_PROBLEM DETAILS_
Look through the data below. Pick out the lines holding the string "scene".

┌─ GIVEN RECORDS

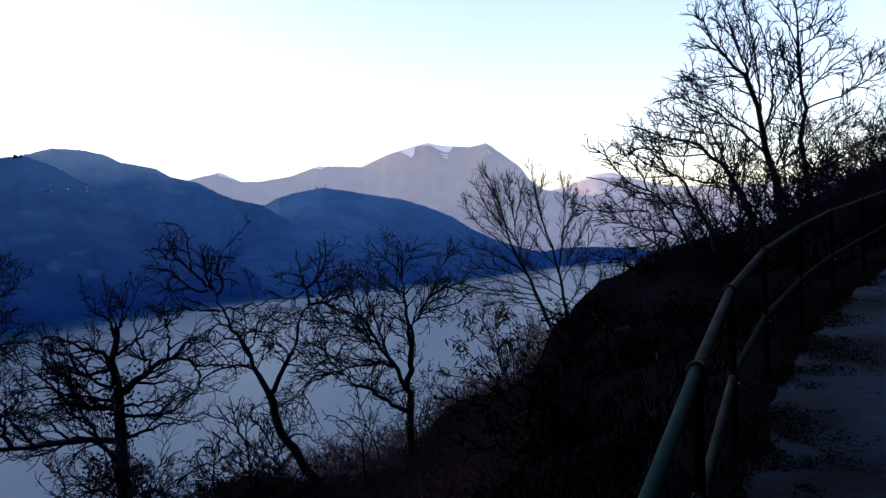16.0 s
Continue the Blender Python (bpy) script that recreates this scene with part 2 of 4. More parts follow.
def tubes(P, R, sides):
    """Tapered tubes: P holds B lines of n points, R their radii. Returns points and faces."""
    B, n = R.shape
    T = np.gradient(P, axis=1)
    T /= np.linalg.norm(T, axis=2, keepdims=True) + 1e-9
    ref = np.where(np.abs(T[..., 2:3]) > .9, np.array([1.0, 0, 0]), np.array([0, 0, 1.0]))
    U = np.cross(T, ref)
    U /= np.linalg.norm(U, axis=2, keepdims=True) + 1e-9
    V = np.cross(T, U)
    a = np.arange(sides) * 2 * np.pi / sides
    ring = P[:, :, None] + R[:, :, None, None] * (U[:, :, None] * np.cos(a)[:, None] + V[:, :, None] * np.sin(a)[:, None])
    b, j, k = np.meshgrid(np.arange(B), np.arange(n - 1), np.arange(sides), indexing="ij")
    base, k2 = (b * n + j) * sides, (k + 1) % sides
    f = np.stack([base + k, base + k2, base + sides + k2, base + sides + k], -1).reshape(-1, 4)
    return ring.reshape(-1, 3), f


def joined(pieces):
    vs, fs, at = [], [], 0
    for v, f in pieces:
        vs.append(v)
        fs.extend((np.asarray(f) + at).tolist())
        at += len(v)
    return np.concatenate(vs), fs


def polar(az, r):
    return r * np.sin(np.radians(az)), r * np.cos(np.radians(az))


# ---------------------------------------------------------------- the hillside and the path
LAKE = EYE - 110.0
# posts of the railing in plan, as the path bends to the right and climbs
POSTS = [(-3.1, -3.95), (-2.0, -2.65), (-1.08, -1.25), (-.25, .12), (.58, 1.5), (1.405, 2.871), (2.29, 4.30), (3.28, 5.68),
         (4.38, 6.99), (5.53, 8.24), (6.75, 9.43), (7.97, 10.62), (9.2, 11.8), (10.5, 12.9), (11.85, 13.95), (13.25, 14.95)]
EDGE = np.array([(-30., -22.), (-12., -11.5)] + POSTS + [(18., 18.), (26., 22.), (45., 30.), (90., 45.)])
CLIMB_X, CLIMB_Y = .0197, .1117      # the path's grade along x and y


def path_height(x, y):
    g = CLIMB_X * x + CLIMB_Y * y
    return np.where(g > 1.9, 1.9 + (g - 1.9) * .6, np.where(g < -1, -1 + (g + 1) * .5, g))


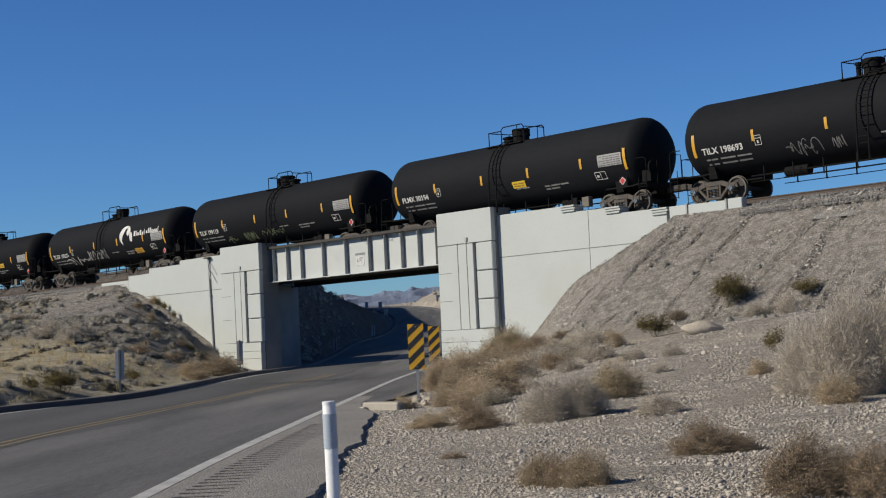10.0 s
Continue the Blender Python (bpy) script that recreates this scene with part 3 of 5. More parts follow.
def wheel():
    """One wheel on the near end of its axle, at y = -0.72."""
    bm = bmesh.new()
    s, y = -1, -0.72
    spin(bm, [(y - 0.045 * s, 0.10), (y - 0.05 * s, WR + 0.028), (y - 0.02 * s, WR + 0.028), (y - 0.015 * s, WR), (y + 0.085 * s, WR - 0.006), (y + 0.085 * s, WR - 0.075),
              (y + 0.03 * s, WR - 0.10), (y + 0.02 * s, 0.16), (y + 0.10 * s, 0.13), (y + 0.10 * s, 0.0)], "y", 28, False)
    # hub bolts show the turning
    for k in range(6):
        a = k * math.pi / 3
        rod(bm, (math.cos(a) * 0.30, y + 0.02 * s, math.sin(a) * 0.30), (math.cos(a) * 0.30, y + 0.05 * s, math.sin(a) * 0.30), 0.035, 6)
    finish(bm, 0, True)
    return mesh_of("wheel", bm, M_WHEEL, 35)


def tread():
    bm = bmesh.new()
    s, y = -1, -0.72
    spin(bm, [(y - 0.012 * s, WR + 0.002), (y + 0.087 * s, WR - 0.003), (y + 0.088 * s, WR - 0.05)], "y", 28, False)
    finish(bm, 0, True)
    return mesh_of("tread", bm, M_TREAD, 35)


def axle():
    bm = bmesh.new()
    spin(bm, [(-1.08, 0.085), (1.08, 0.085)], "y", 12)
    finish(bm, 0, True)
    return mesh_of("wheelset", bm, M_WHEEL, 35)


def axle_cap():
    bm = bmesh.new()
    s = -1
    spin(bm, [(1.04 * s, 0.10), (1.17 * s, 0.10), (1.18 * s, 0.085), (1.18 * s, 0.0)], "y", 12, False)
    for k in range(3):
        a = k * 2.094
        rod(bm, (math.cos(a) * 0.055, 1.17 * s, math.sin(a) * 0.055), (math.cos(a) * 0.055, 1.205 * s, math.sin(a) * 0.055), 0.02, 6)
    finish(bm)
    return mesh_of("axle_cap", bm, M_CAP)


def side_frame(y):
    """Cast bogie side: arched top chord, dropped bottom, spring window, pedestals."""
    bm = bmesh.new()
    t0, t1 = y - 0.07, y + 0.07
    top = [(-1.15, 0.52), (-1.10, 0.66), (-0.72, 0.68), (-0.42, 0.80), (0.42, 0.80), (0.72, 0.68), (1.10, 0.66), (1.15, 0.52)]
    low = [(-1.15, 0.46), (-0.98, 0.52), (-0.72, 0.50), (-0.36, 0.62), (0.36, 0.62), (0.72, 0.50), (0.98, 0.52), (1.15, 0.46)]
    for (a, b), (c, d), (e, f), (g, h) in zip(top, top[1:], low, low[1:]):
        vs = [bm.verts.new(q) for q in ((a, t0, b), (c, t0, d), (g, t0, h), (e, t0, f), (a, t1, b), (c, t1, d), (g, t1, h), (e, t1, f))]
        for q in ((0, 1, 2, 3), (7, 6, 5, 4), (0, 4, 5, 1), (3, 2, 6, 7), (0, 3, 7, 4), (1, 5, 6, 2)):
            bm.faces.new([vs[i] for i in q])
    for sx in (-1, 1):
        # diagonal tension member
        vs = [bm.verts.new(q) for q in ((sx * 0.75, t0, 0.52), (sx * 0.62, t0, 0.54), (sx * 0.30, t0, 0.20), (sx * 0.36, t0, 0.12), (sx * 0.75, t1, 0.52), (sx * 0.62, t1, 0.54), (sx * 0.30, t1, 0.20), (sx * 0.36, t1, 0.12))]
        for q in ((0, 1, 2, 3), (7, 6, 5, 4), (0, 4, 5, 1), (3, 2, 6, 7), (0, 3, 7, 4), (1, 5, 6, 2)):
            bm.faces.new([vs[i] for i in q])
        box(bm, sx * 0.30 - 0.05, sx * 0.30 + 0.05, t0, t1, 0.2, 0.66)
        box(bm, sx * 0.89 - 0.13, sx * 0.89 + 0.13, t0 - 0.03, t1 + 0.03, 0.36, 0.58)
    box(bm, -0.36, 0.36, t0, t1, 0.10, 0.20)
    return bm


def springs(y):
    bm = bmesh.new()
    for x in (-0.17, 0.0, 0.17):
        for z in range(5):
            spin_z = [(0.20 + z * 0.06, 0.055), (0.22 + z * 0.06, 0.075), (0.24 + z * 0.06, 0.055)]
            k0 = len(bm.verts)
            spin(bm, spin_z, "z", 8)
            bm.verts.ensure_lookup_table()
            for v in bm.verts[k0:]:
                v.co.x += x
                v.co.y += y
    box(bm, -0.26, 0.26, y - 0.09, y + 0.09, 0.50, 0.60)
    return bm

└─

_SOLUTION FOR THIS PROBLEM_
Continue the Blender Python (bpy) script that recreates this scene with part 2 of 4. More parts follow.
Continue the Blender Python (bpy) script that recreates this scene with part 3 of 5. More parts follow.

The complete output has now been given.